Türkiye’de insanların takımlarını değil kendilerini yarıştırdığını ifade eden Denizli, “Günün şartları, yaşadıkların, olumsuzluklar, beklentiler… Belki sevinirim umudu ile gittiğin stadyumdabunun gerçekleşmemesi, insanların farklı bir ruh haline girmesine neden olabiliyor. Eğer bir ülke insanı hukuksal düzenlemeden ve devletin varlığndan korkmuyor ise veya ilgili yasalar işletilmiyorsa bu olaylar devam eder.” diye konuştu. Yaşanan şiddet olaylarında bir çok birimin payı olduğuna işaret eden Denizli, konuşmasına şöyle devam etti:
“Tezahüratlarımıza bakın, ‘ölmeye geldik’. Niye bir insan ölmeye gelir? Eğlenmeye, gülmeye gelmek varken niye ölmek? Takımlara da hiç bir katkısı olmayan tezahürat biçimleri. Futbolda 80’li yılların sonlarında başlayan şiddet boyut değiştirdi. Ama şiddet kendi kendine oluşmaz. Bunun ana sebeplerinden bir tanesi kulüplerden sağlanan menfaatler. Tribüne oynamayın, işin doğrusuna oynayın. Artık aynı takım taraftarları bile birbirine düşüyor.”
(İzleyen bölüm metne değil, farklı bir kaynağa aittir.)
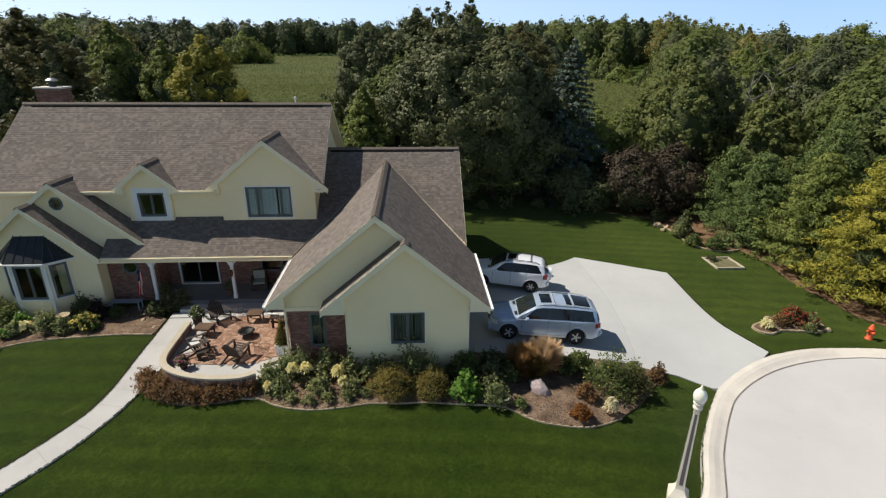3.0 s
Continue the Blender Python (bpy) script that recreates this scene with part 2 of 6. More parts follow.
BRIGHT = leafy("light_green_leaf", (0.112, 0.150, 0.036), (0.195, 0.248, 0.058), (0.31, 0.36, 0.092))
YELLOW = leafy("yellow_green_leaf", (0.13, 0.155, 0.03), (0.29, 0.295, 0.052), (0.62, 0.53, 0.10))
OLIVE = leafy("olive_leaf", (0.076, 0.080, 0.031), (0.132, 0.132, 0.045), (0.222, 0.202, 0.069))
SPRUCE = leafy("blue_spruce_needle", (0.038, 0.060, 0.050), (0.078, 0.116, 0.098), (0.18, 0.235, 0.20), 0.6, 0.1, cool=1.0)
PINE = leafy("pine_needle", (0.065, 0.105, 0.032), (0.125, 0.185, 0.054), (0.225, 0.29, 0.085), 0.6, 0.25)
PINE_M = leafy("light_pine_needle", (0.090, 0.130, 0.032), (0.175, 0.225, 0.053), (0.32, 0.35, 0.084), 0.6, 0.28)
PINE_Y = leafy("yellowing_pine_needle", (0.155, 0.180, 0.032), (0.315, 0.320, 0.050), (0.56, 0.50, 0.078), 0.6, 0.38)
WOODS = leafy("woodland_leaf", (0.098, 0.130, 0.040), (0.168, 0.205, 0.060), (0.275, 0.298, 0.094))
AUTUMN = leafy("fading_leaf", (0.135, 0.140, 0.040), (0.232, 0.222, 0.062), (0.37, 0.33, 0.095))
BROWNLEAF = leafy("brown_purple_leaf", (0.030, 0.026, 0.016), (0.050, 0.042, 0.024), (0.088, 0.070, 0.040), 0.55, 0.22)
# leaf for far woods, made bluer: distance haze put into the base colour
HAZYLEAF = leafy("hazy_far_leaf", (0.044, 0.068, 0.032), (0.070, 0.098, 0.046), (0.115, 0.145, 0.066))
GREYLEAF = leafy("willow_leaf", (0.090, 0.112, 0.060), (0.132, 0.160, 0.070), (0.22, 0.245, 0.11))
CORN = leafy("corn_leaf", (0.060, 0.088, 0.026), (0.105, 0.135, 0.038), (0.20, 0.205, 0.075), 0.8, 0.4, 0.05)
# filler for crowns, darker than the leaves: shade of the interior painted in
CORE_SHADE = speckled("shaded_crown_core", (0.050, 0.066, 0.026), (0.095, 0.112, 0.044), 2.2, 0.9, 0.9, 0.25, 0.1, 7, 0.0, 0.45)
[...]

ŞİDDETİN 4 ANA FAKTÖRÜ VAR
Gazeteci Şansal Büyüka da aynı panelde yaptığı konuşmada, yaşanan şiddet olaylarında 4 ana faktörün olduğunu belirterek, bunları başkanlar, teknik adamlar, medyanın takım tutan yorumcu ve yazarları ile federasyonlar olarak sıraladı.
‘Bu sarmalın içinde en masumu taraftarlar’ diyen Büyüka şöyle devam etti:
“Herkes adalet istiyor ama kendileri için istiyor. Futbolun adaletini kimse istemiyor. Türkiye’de müsabakalar zevk almak için değil mutlaka kazanma amacı ile izleniyor ve biz futbolu evrensel kuralları içerisinde değil, kendi renklerimizin çıkarı doğrultusunda konuşuyoruz. Başkanlar ve teknik adamların şartlar ne olursa olsun, öfke hangi boyutta olursa olsun ölçülü davranması ve sağlıklı mesajlar vermesi lazım. Ayrıca ülkedeki başkan ve teknik direktör profillerinin değişmesi lazım. Bazı başkanlar çok iyi niyetle geliyorlar ama zamanla öyle bir baskı yemeye başlıyorlar ki üslubu da profili değiştirmek zorunda kalıyor. ”
Yaşanan şiddette medyanın da önemli bir etkisi olduğuna işaret eden Büyüka, takım tutan yorumcu ve yazarların şiddetin körüklenmesinde önemli rol oynadığını belirtti.
Avukat Rezan Epözdemir ise şidddetin azalması için hem cezaların artırılması hem de stadyumlarda sorumluluğun özel güvenlikten alınıp genel kolluğa verilmesi gerektiğini belirtti. Özel güvenliğin eğil ve caydırıcı olmadığını belirten Epözdemir, “Asli sorumluluk genel kolluğa verilmeli, özel güvenlik yardımcı olmalı. İşte biz o zaman şiddetin önlenmesinde ciddi bir düşüş görebileceğiz. Bunu kulüpler de çok istiyor. Çünkü özel güvenliğe ödenen tutarlar çok fazla.” dedi.
Epözdemir, şiddet ve düzensizliklerin en çok alt liglerde meydana geldiğine dikkat çekerek, Passolig’in bu seviye liglerde de uygulanması gerektiğini kaydetti.